• **AIM OF THE EXERCISE**
Every line that includes the word "render" is to be listed.

• **GIVEN INFORMATION**
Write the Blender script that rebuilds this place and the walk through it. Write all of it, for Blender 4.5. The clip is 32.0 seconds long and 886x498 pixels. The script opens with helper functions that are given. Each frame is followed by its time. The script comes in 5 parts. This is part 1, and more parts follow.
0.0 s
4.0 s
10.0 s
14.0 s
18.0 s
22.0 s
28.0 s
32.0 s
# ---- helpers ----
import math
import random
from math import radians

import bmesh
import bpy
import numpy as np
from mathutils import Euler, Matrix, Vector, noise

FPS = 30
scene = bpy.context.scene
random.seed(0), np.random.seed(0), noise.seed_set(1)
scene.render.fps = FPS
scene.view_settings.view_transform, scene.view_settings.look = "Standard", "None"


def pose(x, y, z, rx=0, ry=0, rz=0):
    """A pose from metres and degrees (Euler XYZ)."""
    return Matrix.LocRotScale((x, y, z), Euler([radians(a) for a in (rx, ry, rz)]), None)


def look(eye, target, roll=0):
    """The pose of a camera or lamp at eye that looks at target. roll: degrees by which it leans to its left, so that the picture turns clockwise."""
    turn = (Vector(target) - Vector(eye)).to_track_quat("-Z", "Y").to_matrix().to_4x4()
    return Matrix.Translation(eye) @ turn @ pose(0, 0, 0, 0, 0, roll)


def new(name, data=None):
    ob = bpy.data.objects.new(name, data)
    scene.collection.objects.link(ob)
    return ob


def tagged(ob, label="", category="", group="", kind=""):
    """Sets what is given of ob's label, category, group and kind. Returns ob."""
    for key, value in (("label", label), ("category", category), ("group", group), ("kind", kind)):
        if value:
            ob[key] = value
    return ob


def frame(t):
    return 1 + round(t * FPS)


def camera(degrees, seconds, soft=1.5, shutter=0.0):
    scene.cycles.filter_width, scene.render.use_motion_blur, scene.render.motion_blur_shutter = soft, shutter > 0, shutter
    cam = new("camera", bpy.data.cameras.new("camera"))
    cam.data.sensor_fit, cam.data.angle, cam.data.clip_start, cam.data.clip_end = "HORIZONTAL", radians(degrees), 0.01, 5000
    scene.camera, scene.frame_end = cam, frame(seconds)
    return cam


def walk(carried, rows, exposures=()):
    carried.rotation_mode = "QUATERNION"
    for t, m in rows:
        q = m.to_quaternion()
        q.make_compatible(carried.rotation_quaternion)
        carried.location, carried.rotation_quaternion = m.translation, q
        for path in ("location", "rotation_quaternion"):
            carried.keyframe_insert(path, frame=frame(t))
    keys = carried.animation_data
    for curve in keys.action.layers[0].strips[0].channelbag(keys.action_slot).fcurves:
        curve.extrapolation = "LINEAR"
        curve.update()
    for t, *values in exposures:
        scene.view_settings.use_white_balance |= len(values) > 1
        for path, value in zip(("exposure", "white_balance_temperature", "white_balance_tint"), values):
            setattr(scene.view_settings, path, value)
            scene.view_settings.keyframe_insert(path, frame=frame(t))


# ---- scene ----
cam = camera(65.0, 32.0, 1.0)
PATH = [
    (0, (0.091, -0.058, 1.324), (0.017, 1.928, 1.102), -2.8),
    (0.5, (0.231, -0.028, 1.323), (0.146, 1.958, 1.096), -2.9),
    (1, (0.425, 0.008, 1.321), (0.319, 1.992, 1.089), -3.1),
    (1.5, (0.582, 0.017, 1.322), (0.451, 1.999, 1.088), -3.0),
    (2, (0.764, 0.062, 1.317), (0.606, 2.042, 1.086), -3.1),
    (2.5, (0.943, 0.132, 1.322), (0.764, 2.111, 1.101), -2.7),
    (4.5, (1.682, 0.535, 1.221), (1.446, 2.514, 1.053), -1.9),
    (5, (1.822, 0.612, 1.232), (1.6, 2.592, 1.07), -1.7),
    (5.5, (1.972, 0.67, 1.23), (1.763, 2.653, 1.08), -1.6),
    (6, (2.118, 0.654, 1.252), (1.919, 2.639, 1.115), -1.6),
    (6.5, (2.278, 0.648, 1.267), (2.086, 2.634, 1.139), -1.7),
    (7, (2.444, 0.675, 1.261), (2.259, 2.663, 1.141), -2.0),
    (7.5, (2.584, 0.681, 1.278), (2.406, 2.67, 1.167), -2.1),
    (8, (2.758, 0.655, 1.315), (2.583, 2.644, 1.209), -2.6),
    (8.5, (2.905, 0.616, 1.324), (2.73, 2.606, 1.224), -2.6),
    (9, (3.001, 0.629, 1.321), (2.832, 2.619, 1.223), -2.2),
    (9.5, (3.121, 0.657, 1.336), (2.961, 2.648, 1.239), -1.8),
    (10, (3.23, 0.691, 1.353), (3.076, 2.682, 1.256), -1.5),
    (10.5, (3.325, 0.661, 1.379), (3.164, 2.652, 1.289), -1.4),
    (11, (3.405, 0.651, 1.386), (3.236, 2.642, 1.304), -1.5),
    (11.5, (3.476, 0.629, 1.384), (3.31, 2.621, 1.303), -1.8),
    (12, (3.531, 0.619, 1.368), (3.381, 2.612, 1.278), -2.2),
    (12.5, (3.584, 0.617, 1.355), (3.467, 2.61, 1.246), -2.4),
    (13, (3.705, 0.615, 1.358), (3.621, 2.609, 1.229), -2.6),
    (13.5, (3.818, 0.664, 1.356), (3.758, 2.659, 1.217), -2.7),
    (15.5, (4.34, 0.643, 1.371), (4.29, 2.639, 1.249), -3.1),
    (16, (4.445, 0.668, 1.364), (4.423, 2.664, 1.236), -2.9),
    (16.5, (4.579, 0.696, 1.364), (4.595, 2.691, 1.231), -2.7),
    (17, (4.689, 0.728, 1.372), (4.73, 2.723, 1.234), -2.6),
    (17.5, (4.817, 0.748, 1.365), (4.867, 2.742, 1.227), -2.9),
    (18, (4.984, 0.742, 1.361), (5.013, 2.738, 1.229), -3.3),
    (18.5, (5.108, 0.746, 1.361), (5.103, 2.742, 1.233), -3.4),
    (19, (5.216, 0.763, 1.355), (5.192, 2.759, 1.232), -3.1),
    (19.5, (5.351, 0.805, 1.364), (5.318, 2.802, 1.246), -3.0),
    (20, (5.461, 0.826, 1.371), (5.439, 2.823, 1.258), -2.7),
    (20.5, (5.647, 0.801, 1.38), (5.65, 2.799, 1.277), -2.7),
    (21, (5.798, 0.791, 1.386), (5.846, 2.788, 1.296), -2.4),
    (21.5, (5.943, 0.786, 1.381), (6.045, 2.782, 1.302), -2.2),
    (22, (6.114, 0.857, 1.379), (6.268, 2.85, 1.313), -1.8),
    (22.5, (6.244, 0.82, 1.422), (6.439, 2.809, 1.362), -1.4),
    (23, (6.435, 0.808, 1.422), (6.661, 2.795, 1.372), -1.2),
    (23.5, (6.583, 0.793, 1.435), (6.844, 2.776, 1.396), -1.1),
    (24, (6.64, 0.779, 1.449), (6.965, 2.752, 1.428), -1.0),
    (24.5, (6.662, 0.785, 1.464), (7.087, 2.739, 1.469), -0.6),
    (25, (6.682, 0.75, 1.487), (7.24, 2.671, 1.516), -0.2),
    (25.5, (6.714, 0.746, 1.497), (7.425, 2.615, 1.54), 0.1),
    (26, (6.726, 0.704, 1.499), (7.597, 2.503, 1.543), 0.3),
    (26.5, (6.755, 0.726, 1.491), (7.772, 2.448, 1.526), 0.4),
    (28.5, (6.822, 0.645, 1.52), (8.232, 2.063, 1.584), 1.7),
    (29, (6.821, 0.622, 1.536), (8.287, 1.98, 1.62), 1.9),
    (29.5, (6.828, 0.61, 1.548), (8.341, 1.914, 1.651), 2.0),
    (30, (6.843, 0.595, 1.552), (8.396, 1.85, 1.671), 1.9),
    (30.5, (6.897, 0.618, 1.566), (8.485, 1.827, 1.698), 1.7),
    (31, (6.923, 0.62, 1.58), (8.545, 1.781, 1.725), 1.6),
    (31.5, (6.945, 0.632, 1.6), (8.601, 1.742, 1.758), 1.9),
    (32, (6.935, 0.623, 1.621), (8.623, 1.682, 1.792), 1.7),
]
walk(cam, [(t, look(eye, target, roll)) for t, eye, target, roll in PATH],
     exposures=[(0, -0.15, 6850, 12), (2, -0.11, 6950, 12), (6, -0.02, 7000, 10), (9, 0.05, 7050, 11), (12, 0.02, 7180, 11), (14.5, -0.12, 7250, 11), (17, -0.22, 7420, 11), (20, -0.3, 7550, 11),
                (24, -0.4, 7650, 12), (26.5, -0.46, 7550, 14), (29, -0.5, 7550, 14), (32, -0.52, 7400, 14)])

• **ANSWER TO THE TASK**
scene.render.fps = FPS
    scene.cycles.filter_width, scene.render.use_motion_blur, scene.render.motion_blur_shutter = soft, shutter > 0, shutter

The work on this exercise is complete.